Problem to solve:
Type out the data exactly as given. Skip any image.

Collected data:

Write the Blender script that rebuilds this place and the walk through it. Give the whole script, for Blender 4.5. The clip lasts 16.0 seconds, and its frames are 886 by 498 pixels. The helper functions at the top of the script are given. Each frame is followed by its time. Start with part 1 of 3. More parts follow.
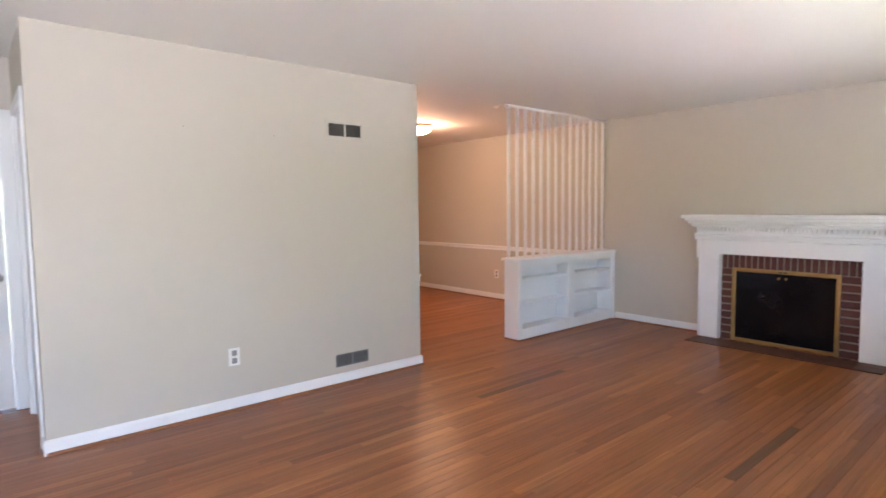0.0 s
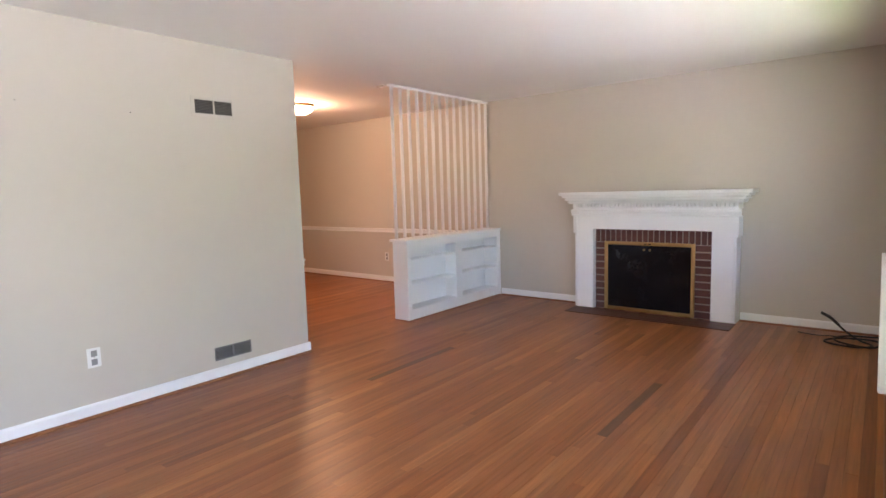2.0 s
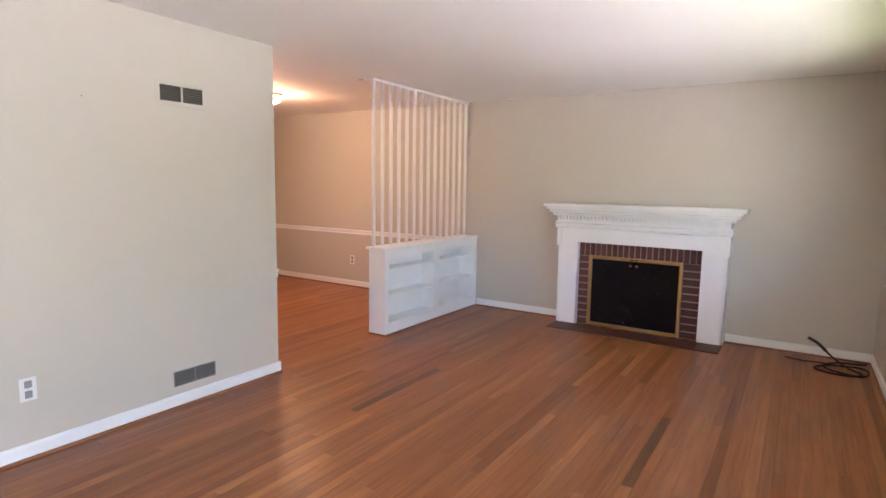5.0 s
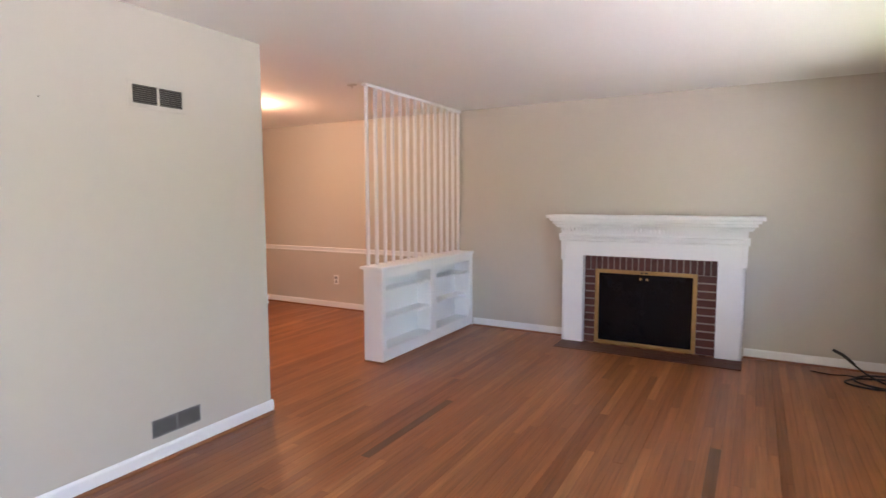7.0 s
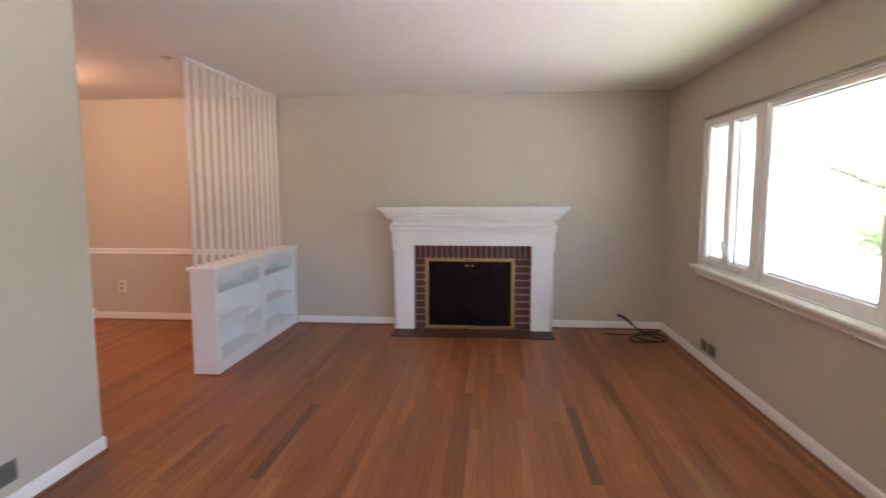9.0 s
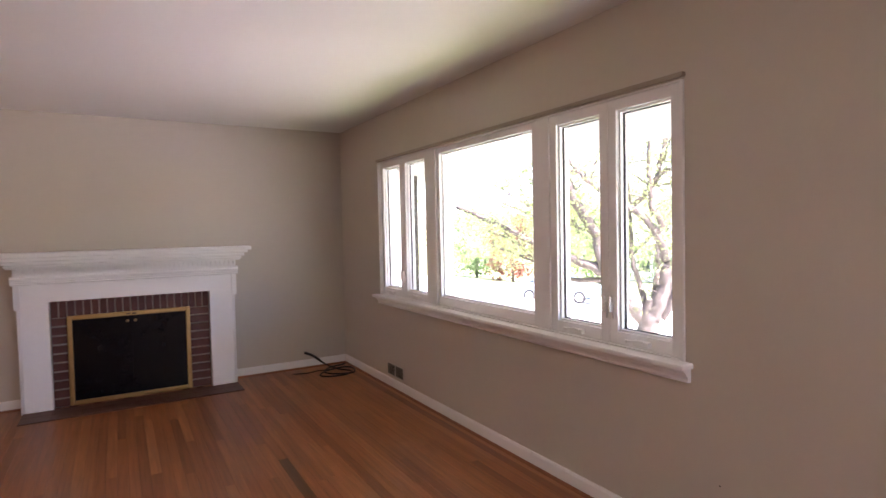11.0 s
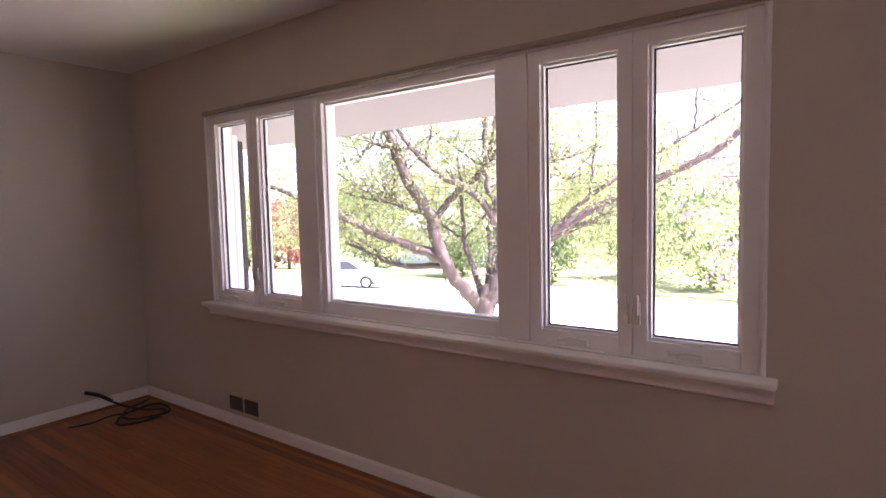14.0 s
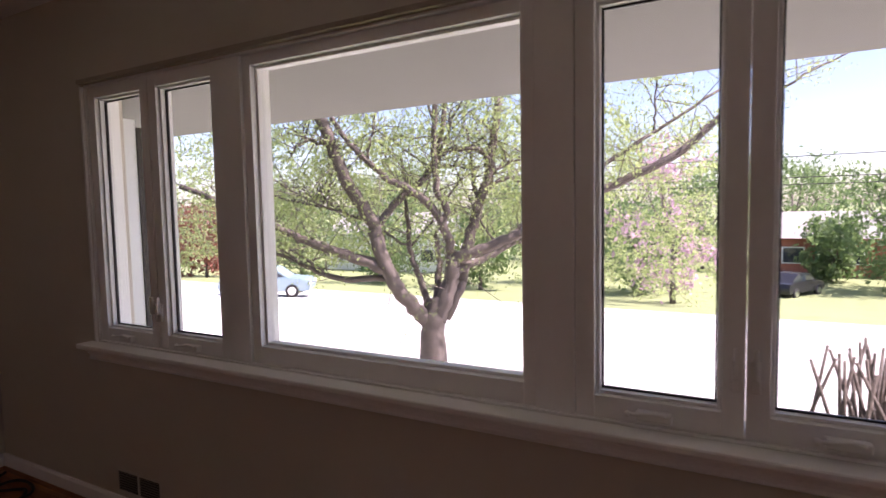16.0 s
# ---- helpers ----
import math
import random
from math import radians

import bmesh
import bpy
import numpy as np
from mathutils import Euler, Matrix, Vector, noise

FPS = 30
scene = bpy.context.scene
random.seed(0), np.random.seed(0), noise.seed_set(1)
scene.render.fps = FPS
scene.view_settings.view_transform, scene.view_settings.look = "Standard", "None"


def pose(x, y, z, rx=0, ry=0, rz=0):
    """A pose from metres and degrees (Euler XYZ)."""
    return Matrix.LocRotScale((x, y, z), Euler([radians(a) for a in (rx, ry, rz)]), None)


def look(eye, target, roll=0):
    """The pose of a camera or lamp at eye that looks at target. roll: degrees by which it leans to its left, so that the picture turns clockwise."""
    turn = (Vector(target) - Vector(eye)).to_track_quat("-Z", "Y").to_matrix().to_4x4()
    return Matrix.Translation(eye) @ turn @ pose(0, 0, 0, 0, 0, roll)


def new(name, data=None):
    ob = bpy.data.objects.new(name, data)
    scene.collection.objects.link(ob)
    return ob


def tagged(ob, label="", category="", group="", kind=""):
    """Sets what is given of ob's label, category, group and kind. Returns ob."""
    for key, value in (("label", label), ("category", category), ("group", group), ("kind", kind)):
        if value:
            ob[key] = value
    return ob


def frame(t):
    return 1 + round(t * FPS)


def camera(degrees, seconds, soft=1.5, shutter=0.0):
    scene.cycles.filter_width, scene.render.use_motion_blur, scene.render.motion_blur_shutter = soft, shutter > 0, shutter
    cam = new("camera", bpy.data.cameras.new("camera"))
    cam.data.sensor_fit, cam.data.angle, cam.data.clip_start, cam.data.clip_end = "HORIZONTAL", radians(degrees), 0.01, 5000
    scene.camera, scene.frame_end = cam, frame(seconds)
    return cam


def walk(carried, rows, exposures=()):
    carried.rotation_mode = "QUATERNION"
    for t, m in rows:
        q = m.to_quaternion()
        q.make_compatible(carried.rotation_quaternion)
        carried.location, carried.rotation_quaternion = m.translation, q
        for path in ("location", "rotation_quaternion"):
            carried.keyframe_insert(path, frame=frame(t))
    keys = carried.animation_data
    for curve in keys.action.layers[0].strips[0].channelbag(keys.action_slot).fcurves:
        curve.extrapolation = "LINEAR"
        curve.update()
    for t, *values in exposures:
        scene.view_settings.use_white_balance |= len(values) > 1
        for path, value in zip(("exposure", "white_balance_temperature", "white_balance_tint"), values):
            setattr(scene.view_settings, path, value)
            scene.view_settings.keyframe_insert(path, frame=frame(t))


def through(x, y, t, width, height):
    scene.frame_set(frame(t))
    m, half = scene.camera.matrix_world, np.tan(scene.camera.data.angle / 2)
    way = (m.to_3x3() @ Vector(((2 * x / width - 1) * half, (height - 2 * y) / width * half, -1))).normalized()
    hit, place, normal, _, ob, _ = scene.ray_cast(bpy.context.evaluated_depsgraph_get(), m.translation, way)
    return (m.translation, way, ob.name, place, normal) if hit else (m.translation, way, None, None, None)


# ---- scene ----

Answer in full:
Write the Blender script that rebuilds this place and the walk through it. Give the whole script, for Blender 4.5. The clip lasts 16.0 seconds, and its frames are 886 by 498 pixels. The helper functions at the top of the script are given. Each frame is followed by its time. Start with part 1 of 3. More parts follow.
0.0 s
2.0 s
5.0 s
7.0 s
9.0 s
11.0 s
14.0 s
16.0 s
# ---- helpers ----
import math
import random
from math import radians

import bmesh
import bpy
import numpy as np
from mathutils import Euler, Matrix, Vector, noise

FPS = 30
scene = bpy.context.scene
random.seed(0), np.random.seed(0), noise.seed_set(1)
scene.render.fps = FPS
scene.view_settings.view_transform, scene.view_settings.look = "Standard", "None"


def pose(x, y, z, rx=0, ry=0, rz=0):
    """A pose from metres and degrees (Euler XYZ)."""
    return Matrix.LocRotScale((x, y, z), Euler([radians(a) for a in (rx, ry, rz)]), None)


def look(eye, target, roll=0):
    """The pose of a camera or lamp at eye that looks at target. roll: degrees by which it leans to its left, so that the picture turns clockwise."""
    turn = (Vector(target) - Vector(eye)).to_track_quat("-Z", "Y").to_matrix().to_4x4()
    return Matrix.Translation(eye) @ turn @ pose(0, 0, 0, 0, 0, roll)


def new(name, data=None):
    ob = bpy.data.objects.new(name, data)
    scene.collection.objects.link(ob)
    return ob


def tagged(ob, label="", category="", group="", kind=""):
    """Sets what is given of ob's label, category, group and kind. Returns ob."""
    for key, value in (("label", label), ("category", category), ("group", group), ("kind", kind)):
        if value:
            ob[key] = value
    return ob


def frame(t):
    return 1 + round(t * FPS)


def camera(degrees, seconds, soft=1.5, shutter=0.0):
    scene.cycles.filter_width, scene.render.use_motion_blur, scene.render.motion_blur_shutter = soft, shutter > 0, shutter
    cam = new("camera", bpy.data.cameras.new("camera"))
    cam.data.sensor_fit, cam.data.angle, cam.data.clip_start, cam.data.clip_end = "HORIZONTAL", radians(degrees), 0.01, 5000
    scene.camera, scene.frame_end = cam, frame(seconds)
    return cam


def walk(carried, rows, exposures=()):
    carried.rotation_mode = "QUATERNION"
    for t, m in rows:
        q = m.to_quaternion()
        q.make_compatible(carried.rotation_quaternion)
        carried.location, carried.rotation_quaternion = m.translation, q
        for path in ("location", "rotation_quaternion"):
            carried.keyframe_insert(path, frame=frame(t))
    keys = carried.animation_data
    for curve in keys.action.layers[0].strips[0].channelbag(keys.action_slot).fcurves:
        curve.extrapolation = "LINEAR"
        curve.update()
    for t, *values in exposures:
        scene.view_settings.use_white_balance |= len(values) > 1
        for path, value in zip(("exposure", "white_balance_temperature", "white_balance_tint"), values):
            setattr(scene.view_settings, path, value)
            scene.view_settings.keyframe_insert(path, frame=frame(t))


def through(x, y, t, width, height):
    scene.frame_set(frame(t))
    m, half = scene.camera.matrix_world, np.tan(scene.camera.data.angle / 2)
    way = (m.to_3x3() @ Vector(((2 * x / width - 1) * half, (height - 2 * y) / width * half, -1))).normalized()
    hit, place, normal, _, ob, _ = scene.ray_cast(bpy.context.evaluated_depsgraph_get(), m.translation, way)
    return (m.translation, way, ob.name, place, normal) if hit else (m.translation, way, None, None, None)


# ---- scene ----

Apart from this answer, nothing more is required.